### INSTRUCTIONS TO FOLLOW
For each line in the data below that holds "script", return a copy.

### DATA
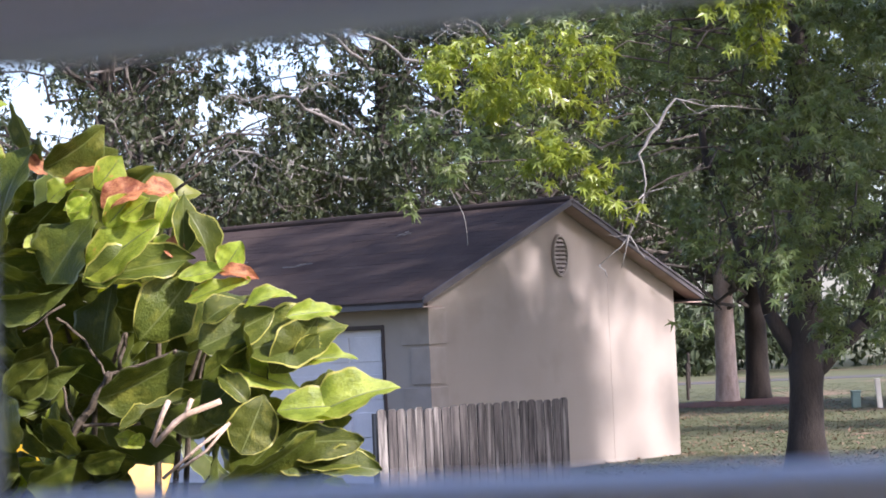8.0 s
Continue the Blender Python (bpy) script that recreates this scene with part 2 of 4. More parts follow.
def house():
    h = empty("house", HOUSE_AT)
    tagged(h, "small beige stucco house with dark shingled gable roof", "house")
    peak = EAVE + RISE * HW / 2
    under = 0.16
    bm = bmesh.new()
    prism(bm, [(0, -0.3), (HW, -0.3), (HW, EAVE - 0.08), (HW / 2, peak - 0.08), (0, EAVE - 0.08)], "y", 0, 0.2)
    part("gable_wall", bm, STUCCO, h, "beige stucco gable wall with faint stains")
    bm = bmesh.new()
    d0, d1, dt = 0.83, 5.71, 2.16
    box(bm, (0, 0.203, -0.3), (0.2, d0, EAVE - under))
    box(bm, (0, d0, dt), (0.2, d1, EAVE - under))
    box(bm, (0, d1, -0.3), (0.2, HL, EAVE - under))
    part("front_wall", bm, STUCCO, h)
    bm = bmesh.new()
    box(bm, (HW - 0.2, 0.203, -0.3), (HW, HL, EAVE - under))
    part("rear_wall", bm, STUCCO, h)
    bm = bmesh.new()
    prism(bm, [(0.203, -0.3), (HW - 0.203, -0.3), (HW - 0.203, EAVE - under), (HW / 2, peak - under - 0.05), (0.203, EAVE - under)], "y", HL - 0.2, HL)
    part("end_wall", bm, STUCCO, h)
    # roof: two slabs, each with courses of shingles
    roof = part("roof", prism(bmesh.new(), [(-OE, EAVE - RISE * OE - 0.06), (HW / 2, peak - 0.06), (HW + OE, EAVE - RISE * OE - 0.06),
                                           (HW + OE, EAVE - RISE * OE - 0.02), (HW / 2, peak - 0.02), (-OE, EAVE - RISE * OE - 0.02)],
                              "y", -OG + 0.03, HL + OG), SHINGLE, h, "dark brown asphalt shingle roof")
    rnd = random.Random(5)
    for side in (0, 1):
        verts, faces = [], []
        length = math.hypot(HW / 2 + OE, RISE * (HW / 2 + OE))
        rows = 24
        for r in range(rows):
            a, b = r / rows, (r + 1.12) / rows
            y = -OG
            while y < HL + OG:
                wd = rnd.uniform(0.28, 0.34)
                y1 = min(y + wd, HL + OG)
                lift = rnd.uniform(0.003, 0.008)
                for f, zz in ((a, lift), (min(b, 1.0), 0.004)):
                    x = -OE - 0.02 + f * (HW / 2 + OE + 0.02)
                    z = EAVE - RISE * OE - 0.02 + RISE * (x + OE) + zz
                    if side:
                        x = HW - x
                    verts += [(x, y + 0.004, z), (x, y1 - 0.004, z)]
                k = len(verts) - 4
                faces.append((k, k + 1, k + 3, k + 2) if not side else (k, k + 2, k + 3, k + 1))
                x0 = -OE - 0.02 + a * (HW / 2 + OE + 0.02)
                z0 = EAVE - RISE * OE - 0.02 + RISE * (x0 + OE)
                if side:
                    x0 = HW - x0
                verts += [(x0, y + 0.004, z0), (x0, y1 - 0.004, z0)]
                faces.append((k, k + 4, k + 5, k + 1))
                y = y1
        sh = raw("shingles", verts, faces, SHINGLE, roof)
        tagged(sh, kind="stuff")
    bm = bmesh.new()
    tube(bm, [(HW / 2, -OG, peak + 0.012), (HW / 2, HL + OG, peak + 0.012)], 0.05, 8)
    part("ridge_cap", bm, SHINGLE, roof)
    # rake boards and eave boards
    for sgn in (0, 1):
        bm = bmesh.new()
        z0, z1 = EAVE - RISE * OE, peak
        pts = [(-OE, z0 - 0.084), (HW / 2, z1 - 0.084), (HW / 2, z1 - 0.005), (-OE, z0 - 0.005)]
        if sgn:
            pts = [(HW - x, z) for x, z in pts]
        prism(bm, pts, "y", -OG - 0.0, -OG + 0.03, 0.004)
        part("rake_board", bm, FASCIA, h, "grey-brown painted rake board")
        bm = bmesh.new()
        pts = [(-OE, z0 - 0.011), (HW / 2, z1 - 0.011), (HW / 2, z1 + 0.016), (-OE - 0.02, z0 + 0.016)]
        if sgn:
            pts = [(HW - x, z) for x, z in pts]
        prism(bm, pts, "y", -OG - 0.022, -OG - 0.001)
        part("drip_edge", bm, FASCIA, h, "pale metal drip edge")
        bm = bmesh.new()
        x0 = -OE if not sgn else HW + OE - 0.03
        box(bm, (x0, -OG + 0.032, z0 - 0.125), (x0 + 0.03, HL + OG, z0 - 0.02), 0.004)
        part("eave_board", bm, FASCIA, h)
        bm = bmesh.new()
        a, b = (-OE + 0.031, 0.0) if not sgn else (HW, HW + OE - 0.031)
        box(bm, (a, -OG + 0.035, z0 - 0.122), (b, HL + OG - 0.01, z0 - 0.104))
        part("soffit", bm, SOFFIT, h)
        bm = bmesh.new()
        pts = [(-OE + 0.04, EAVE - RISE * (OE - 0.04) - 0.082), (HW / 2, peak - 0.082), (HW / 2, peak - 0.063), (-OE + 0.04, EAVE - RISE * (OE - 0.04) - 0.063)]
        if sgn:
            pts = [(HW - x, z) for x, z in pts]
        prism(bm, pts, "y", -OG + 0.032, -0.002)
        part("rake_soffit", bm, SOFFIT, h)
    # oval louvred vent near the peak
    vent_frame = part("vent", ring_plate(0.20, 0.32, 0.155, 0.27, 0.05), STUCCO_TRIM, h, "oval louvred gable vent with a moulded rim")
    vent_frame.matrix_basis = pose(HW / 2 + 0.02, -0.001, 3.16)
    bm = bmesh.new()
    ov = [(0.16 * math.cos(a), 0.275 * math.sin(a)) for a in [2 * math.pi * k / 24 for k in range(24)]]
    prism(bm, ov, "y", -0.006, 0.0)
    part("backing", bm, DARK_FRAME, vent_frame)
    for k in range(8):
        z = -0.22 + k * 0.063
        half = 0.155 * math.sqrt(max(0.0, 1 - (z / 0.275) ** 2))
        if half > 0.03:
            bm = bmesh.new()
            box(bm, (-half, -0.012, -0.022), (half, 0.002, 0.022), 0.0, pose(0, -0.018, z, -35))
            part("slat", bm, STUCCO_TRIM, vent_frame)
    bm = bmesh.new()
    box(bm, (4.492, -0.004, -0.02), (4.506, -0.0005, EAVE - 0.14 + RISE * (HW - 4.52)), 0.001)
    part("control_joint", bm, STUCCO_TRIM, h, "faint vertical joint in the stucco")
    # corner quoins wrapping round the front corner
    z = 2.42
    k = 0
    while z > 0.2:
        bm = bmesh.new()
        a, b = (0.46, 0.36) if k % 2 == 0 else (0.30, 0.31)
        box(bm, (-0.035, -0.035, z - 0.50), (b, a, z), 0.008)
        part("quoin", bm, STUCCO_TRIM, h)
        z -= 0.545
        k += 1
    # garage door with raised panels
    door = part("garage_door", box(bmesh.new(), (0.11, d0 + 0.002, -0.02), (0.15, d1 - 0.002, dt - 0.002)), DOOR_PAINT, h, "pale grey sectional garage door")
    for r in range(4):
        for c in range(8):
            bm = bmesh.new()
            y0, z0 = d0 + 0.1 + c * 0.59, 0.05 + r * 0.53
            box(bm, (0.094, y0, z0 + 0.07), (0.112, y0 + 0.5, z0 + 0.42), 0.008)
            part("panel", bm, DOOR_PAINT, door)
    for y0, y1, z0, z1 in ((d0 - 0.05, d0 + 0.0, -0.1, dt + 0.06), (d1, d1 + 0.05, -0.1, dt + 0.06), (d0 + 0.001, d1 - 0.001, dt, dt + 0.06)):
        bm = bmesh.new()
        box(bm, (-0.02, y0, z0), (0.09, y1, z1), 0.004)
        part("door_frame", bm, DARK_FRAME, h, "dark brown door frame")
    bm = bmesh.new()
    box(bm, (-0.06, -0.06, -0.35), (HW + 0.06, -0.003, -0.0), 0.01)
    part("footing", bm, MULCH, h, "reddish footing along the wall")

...

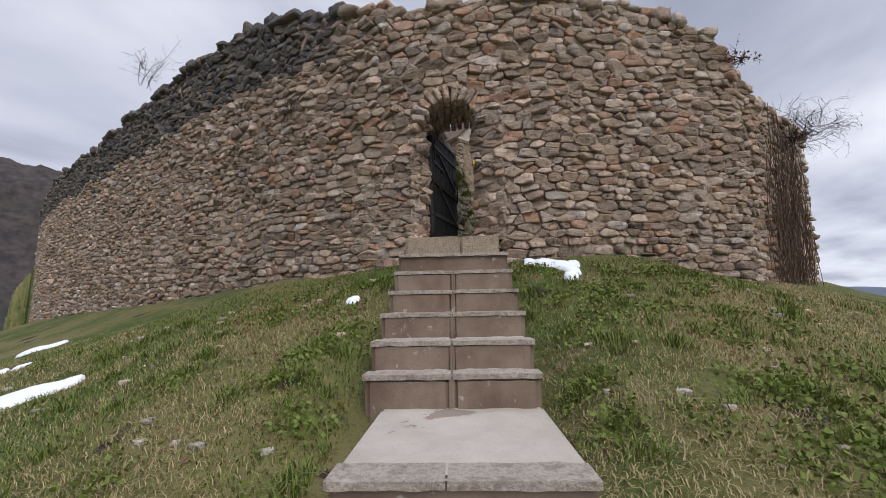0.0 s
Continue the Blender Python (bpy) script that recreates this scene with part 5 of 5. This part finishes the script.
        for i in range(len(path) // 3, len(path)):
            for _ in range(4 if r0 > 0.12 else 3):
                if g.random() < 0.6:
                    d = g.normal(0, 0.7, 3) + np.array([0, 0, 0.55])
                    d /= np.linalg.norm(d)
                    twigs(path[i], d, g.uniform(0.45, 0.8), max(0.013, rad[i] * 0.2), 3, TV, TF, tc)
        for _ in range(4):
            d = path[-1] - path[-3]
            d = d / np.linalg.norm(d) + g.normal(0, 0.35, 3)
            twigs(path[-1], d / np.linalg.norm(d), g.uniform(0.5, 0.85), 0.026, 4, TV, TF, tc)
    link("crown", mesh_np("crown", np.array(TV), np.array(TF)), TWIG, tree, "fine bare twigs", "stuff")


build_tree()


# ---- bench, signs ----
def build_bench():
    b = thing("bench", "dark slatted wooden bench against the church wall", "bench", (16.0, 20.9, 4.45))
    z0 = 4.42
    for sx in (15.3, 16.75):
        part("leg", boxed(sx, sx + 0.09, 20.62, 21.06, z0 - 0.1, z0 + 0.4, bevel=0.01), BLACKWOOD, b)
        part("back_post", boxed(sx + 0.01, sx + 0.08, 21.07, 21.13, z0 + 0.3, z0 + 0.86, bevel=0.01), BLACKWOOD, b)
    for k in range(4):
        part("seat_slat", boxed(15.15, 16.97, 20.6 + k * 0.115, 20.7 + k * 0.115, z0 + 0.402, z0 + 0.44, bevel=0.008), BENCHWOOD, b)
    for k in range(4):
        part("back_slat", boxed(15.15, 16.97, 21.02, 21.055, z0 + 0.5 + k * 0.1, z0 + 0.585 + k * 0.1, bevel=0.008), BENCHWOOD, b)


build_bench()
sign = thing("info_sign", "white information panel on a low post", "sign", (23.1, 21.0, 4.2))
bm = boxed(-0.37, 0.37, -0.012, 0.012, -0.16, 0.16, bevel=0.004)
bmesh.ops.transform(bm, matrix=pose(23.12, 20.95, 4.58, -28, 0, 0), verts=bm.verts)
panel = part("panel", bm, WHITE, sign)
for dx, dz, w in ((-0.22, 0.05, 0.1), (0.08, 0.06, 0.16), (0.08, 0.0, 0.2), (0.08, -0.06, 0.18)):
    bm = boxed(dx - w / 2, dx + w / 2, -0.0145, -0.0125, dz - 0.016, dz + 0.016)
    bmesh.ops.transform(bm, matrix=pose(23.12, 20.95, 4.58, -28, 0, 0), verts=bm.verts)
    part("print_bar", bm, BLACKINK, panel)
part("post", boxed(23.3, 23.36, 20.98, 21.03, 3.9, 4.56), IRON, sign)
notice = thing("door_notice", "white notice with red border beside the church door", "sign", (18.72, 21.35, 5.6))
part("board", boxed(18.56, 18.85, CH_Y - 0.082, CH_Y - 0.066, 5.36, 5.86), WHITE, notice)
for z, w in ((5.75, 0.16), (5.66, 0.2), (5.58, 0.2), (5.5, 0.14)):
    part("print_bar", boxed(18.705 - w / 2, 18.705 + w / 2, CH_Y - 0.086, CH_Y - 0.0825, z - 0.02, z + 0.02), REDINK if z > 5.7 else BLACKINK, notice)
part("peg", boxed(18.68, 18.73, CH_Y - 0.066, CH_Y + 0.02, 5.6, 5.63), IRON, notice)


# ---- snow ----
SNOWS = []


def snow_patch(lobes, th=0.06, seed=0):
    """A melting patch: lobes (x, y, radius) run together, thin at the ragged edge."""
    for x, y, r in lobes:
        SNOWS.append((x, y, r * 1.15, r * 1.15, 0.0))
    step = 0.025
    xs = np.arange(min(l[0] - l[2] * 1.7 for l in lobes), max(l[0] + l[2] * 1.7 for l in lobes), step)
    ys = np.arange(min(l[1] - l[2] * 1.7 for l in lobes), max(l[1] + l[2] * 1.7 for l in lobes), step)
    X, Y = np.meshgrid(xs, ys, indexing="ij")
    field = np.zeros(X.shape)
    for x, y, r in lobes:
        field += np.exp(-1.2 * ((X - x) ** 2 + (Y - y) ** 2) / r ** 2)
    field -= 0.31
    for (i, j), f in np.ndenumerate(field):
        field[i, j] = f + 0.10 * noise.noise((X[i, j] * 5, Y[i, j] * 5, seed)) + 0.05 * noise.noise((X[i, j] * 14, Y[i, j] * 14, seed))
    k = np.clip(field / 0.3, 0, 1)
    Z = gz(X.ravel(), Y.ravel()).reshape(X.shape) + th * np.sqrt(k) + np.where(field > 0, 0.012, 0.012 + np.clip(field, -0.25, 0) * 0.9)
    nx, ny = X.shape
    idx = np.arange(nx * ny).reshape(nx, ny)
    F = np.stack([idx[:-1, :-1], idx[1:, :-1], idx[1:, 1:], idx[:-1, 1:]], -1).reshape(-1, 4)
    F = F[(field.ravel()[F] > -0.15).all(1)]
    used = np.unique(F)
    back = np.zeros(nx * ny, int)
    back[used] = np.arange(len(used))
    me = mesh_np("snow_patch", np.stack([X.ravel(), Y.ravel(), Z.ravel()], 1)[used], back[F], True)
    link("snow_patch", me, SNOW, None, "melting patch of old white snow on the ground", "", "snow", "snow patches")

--

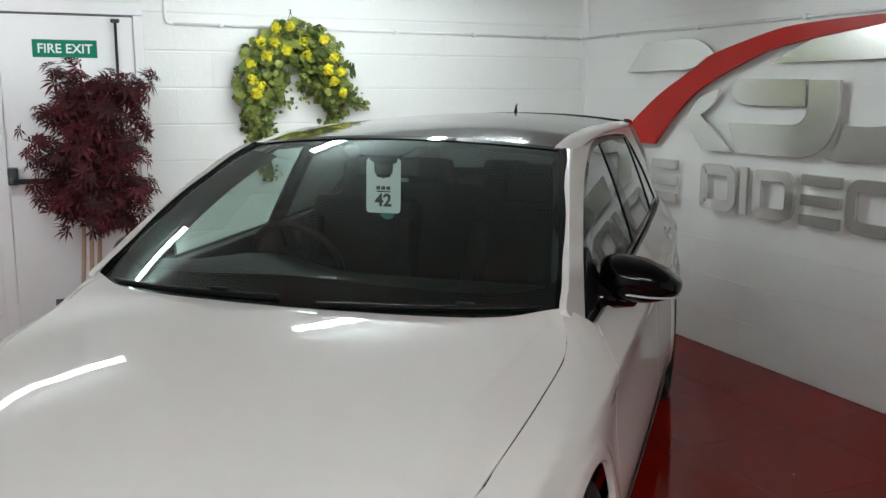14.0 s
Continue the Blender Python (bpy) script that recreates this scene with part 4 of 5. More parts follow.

### FINISHED TASK
Continue the Blender Python (bpy) script that recreates this scene with part 2 of 4. More parts follow.
Continue the Blender Python (bpy) script that recreates this scene with part 5 of 5. This part finishes the script.
Continue the Blender Python (bpy) script that recreates this scene with part 4 of 5. More parts follow.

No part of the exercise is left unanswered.